WHAT TO PRODUCE — Gather every line of the entries that includes the word "follow".

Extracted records
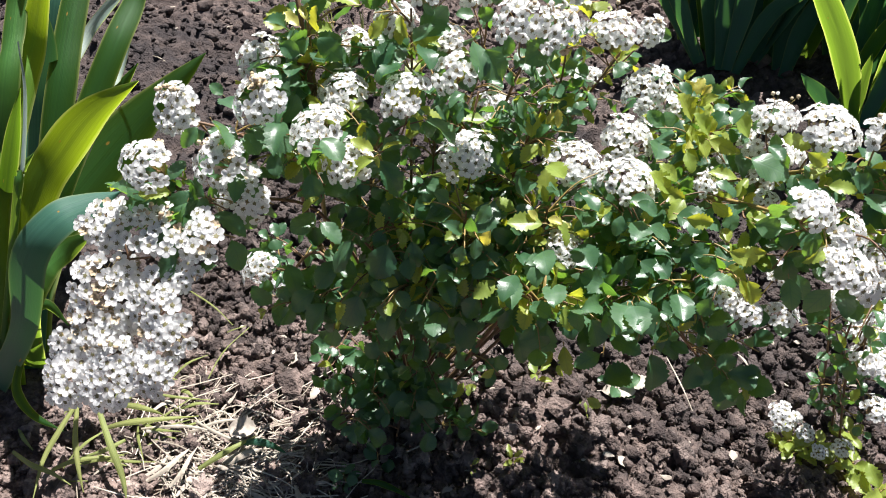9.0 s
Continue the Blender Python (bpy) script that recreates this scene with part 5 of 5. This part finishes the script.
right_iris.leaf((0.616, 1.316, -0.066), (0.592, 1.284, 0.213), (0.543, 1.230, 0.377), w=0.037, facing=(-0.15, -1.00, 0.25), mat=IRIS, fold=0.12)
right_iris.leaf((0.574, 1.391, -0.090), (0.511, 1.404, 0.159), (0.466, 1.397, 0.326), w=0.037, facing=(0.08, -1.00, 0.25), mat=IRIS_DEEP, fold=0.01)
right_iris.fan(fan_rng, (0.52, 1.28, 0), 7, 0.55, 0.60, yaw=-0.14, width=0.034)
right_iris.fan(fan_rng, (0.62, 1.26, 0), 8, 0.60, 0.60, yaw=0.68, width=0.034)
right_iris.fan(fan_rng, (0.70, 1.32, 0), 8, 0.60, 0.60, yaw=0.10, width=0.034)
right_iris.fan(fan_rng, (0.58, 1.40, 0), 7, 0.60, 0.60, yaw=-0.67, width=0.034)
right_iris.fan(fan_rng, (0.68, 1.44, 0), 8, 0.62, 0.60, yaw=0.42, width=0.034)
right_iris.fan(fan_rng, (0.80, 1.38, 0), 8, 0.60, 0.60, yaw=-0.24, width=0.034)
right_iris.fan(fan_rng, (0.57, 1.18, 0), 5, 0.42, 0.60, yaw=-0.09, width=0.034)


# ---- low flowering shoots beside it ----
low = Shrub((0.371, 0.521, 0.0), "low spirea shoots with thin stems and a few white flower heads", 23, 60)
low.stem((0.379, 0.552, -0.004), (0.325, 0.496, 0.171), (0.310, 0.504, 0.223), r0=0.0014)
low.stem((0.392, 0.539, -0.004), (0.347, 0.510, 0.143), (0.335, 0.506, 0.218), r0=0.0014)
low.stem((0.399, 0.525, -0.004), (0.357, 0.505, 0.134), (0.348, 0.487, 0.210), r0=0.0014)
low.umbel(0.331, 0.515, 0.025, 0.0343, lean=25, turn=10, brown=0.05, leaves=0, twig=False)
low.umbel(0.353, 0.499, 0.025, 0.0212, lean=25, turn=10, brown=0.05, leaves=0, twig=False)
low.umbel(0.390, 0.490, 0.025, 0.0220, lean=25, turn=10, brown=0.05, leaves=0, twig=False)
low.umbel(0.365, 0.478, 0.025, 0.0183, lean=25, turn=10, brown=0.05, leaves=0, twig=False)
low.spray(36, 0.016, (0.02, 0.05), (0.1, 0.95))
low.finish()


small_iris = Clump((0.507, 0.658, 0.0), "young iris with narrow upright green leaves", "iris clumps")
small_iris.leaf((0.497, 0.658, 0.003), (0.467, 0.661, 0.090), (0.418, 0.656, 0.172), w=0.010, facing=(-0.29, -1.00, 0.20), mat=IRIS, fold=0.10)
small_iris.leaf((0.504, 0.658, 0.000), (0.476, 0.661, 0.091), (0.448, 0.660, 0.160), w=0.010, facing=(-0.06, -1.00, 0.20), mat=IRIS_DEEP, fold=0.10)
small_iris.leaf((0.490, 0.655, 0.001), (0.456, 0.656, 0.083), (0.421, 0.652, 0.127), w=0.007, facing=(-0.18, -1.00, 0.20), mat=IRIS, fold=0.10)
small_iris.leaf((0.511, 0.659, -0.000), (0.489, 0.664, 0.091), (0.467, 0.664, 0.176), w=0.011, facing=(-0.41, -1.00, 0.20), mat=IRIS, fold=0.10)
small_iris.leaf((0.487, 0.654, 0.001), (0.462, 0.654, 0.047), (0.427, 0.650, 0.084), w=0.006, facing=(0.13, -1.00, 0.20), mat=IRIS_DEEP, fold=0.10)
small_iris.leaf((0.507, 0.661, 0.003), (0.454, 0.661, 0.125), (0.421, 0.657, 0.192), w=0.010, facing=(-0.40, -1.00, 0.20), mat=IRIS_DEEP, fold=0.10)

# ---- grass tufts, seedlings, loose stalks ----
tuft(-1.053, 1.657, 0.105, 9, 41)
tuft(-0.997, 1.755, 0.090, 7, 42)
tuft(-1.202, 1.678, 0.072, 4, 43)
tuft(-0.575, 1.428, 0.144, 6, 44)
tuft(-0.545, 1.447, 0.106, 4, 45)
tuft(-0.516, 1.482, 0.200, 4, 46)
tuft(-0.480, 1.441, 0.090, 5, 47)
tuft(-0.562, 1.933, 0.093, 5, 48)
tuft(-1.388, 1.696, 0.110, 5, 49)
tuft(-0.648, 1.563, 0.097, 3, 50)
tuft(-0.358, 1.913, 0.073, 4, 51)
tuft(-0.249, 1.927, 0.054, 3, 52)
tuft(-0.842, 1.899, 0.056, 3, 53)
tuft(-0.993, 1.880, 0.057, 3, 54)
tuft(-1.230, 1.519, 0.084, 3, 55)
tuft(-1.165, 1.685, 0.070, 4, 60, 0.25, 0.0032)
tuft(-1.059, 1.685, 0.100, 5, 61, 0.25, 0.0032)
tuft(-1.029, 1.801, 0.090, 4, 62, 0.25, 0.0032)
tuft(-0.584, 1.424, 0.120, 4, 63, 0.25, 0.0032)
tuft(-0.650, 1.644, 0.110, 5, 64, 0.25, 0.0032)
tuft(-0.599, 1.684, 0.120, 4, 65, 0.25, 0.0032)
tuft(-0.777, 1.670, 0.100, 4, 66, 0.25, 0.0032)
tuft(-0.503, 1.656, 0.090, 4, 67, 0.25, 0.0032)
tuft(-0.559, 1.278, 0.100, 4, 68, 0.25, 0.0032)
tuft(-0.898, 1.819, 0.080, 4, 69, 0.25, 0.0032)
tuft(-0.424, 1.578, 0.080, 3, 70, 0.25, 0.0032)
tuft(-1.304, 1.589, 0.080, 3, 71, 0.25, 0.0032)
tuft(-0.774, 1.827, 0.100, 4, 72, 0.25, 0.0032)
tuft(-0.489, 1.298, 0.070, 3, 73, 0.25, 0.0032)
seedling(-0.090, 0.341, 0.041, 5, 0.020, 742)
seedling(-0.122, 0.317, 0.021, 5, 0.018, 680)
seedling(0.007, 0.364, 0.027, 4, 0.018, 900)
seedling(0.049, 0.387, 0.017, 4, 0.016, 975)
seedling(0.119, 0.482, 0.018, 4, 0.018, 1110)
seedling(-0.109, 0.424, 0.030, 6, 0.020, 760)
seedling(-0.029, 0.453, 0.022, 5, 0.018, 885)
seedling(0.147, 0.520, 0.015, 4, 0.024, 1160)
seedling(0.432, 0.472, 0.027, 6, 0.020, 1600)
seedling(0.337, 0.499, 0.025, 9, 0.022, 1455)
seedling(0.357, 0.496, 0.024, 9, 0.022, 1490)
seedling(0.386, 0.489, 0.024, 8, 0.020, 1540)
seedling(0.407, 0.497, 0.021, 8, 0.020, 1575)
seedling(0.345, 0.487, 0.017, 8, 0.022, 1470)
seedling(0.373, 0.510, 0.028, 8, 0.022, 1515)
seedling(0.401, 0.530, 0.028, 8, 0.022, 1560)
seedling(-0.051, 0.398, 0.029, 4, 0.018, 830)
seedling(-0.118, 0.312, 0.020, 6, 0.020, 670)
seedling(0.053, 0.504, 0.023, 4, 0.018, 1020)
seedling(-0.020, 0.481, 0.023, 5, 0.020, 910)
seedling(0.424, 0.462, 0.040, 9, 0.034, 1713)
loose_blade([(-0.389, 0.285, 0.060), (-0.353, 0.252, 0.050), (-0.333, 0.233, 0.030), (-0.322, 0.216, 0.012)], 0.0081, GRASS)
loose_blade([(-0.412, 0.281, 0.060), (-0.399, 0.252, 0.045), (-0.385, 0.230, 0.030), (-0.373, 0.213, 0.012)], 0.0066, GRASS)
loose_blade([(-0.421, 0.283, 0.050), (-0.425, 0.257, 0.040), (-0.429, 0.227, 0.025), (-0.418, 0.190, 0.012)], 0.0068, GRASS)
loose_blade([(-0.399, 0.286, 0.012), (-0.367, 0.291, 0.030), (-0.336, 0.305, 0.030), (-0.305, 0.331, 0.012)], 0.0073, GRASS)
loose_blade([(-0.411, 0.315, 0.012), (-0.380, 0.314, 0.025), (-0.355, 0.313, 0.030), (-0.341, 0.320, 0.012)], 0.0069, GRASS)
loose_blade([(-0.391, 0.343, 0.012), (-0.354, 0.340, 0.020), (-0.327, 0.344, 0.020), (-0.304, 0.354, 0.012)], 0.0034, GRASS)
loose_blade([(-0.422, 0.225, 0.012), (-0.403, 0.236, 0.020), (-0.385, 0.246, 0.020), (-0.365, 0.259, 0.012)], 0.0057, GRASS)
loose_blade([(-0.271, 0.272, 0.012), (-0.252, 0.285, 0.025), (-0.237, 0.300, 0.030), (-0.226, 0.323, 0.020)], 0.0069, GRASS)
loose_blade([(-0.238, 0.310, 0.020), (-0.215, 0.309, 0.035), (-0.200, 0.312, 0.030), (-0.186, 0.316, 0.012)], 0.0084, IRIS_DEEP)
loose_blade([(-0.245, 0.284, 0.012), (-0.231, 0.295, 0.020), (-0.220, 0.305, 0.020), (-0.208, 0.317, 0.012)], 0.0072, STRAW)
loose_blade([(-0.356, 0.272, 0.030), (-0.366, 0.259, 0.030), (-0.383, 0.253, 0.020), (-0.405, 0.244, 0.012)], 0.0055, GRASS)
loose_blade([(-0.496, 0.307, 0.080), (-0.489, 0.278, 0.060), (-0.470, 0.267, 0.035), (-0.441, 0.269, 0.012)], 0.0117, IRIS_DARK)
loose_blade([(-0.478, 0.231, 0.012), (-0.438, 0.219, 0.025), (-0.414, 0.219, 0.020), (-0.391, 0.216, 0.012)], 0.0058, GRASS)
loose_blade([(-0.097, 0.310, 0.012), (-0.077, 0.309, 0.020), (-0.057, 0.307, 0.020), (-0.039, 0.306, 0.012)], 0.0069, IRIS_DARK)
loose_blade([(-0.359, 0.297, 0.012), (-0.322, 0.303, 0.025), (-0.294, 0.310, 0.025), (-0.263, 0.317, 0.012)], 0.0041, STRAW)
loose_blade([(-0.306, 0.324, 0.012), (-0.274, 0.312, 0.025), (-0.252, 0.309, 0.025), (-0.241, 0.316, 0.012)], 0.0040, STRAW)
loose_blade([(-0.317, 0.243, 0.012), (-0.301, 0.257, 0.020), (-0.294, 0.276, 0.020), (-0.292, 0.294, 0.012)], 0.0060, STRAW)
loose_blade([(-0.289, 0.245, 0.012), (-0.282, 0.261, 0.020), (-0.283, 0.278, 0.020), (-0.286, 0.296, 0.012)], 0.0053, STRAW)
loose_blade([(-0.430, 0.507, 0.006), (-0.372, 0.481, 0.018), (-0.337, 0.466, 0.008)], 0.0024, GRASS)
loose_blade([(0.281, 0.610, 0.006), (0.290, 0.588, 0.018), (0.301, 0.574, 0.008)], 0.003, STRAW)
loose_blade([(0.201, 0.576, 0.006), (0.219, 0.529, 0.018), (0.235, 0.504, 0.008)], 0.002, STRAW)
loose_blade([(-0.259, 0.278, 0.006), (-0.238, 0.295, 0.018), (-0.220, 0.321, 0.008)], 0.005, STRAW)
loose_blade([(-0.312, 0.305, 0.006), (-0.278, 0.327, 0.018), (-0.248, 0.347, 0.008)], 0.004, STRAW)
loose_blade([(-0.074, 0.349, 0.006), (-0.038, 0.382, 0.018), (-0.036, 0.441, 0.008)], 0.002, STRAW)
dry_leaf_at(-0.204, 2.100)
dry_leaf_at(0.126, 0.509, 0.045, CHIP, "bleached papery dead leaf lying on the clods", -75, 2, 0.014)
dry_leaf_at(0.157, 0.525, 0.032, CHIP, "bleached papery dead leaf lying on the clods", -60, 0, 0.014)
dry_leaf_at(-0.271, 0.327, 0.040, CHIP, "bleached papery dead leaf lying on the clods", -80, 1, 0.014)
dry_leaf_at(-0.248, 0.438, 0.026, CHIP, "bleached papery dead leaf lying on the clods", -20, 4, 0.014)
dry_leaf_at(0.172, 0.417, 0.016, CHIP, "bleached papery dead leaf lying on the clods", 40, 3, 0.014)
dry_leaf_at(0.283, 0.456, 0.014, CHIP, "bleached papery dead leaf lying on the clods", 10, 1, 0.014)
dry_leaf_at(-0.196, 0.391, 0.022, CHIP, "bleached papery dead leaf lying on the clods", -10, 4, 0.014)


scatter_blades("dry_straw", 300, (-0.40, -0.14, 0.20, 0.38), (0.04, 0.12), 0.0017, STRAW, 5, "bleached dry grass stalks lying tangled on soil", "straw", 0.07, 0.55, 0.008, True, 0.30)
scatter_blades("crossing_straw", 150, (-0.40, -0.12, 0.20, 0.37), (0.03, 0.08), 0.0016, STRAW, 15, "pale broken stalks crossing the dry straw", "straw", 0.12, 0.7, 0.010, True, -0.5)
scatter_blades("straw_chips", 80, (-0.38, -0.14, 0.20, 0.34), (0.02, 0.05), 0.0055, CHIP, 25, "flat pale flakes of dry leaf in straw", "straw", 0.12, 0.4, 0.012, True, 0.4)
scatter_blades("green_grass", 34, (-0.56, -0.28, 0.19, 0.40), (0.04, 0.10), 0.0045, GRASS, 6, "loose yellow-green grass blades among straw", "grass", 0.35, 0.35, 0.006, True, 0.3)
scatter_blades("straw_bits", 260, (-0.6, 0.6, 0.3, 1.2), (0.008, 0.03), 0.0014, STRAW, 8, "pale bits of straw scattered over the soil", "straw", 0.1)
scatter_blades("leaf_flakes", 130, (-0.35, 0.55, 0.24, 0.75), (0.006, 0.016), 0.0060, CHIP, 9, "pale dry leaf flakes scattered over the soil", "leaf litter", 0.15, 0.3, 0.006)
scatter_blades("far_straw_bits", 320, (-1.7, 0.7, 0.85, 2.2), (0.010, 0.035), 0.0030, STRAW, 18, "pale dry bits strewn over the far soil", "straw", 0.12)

--

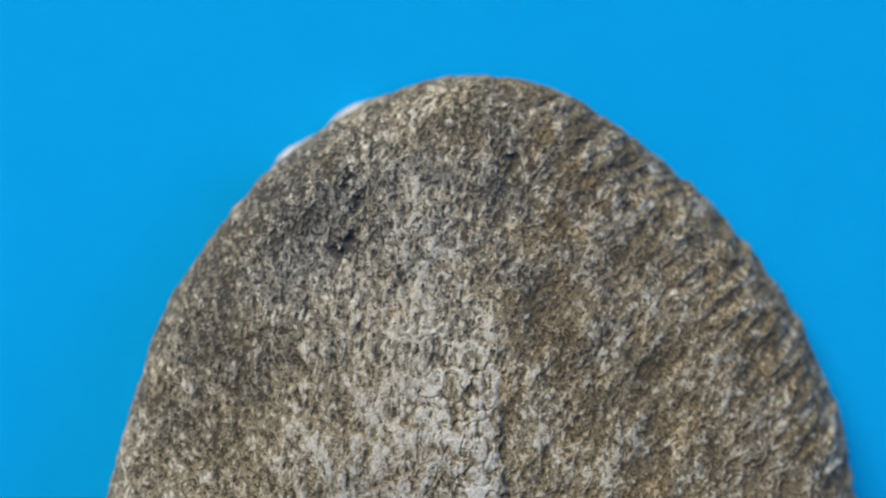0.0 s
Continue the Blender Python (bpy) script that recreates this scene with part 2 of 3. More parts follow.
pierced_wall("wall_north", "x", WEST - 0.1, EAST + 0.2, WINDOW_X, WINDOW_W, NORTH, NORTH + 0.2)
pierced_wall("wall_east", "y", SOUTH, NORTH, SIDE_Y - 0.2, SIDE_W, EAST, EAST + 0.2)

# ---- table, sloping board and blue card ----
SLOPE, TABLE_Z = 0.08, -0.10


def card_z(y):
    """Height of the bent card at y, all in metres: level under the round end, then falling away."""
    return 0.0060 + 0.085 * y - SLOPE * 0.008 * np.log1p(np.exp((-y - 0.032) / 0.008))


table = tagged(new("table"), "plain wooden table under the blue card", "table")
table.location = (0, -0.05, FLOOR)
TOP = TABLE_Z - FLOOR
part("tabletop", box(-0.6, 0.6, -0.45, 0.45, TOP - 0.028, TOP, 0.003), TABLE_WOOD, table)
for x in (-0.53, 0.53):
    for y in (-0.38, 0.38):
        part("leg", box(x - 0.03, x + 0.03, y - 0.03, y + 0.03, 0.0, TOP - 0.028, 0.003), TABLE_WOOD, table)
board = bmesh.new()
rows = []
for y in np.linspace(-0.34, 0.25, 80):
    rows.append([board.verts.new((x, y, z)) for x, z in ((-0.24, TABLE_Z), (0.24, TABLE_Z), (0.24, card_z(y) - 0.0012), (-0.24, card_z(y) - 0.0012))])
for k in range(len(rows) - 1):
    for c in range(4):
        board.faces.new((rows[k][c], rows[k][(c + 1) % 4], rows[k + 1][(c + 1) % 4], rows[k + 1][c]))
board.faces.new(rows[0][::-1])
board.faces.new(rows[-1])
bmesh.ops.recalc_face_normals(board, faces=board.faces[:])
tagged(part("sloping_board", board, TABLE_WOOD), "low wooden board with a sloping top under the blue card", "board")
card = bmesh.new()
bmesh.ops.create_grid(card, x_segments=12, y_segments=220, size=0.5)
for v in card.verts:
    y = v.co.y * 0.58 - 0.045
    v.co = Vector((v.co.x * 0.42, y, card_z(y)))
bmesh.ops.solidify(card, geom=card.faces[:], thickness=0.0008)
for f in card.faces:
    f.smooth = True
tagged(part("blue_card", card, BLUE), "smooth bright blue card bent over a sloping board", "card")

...

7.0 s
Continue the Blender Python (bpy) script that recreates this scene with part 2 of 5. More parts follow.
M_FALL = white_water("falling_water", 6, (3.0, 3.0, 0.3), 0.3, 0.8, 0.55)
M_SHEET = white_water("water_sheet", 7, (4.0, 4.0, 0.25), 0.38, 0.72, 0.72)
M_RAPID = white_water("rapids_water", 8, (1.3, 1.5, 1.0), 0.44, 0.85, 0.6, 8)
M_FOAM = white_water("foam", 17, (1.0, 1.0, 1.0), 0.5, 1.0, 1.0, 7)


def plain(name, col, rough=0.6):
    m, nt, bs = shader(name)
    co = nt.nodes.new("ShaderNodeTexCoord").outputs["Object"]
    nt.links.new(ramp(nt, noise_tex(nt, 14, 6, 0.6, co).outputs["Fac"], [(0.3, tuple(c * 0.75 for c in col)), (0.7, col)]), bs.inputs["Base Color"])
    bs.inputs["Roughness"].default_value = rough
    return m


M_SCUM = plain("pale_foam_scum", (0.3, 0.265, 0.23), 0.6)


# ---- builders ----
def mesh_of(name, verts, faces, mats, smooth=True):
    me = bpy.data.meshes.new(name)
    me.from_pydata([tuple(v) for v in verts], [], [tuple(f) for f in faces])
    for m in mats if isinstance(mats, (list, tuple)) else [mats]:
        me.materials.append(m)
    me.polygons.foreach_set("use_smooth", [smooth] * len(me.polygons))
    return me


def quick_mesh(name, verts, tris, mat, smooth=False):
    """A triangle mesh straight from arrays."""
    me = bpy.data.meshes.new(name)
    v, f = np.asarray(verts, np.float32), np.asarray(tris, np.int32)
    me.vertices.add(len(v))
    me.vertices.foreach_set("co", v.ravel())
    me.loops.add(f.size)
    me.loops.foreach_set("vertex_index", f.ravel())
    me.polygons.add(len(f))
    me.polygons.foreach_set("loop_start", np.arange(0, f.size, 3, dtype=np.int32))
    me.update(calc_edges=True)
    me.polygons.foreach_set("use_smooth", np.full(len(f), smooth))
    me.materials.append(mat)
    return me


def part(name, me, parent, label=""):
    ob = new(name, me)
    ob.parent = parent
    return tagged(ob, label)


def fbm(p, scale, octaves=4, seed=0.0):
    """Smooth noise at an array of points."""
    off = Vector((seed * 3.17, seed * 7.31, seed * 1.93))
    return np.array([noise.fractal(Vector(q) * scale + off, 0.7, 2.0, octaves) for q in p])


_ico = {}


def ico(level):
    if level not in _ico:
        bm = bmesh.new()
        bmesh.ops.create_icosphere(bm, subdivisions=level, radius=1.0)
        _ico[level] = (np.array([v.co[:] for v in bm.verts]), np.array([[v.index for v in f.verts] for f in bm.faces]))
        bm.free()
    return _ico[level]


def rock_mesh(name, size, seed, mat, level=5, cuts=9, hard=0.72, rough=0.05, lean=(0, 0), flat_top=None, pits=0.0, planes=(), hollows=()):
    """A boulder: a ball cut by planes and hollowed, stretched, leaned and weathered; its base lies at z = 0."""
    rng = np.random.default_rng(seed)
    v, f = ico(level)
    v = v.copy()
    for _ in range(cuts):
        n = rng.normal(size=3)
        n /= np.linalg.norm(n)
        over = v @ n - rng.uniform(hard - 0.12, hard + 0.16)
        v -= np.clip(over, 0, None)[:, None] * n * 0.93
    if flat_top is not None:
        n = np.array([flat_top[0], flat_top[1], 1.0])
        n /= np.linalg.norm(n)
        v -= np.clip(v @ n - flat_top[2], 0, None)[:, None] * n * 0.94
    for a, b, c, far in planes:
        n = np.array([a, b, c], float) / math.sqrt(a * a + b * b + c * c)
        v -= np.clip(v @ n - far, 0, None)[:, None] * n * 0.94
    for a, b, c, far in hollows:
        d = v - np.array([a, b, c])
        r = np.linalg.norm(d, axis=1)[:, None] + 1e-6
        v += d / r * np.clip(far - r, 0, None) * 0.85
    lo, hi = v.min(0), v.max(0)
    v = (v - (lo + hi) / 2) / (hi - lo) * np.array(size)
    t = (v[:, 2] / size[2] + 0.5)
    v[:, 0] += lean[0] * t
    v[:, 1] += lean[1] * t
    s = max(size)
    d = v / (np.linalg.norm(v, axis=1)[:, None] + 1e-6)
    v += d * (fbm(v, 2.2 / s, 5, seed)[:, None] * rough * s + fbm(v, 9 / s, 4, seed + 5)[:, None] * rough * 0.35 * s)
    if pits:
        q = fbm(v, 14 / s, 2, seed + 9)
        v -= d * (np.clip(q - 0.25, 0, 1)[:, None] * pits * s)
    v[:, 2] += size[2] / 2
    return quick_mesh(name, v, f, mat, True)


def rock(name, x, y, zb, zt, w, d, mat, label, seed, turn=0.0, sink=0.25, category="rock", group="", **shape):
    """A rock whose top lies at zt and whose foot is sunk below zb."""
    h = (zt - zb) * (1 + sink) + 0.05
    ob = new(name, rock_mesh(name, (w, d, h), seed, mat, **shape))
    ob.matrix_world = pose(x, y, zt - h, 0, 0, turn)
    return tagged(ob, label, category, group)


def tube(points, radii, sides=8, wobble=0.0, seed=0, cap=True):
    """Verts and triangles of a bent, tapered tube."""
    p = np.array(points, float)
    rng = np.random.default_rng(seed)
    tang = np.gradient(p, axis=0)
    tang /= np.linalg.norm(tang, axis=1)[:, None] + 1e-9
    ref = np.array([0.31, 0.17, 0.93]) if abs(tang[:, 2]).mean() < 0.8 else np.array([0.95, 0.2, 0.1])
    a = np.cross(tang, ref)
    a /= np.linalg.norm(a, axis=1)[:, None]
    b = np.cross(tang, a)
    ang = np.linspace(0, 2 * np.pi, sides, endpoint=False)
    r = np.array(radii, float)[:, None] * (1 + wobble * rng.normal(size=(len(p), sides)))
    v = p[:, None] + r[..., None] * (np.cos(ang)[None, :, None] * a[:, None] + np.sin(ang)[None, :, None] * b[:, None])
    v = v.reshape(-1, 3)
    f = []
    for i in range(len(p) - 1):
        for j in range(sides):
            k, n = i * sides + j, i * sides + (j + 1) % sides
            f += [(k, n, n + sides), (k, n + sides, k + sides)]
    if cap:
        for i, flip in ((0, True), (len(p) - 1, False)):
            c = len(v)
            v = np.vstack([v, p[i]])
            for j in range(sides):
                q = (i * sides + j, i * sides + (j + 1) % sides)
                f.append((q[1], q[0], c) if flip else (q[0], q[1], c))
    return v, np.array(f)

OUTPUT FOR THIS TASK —
Continue the Blender Python (bpy) script that recreates this scene with part 2 of 3. More parts follow.
Continue the Blender Python (bpy) script that recreates this scene with part 2 of 5. More parts follow.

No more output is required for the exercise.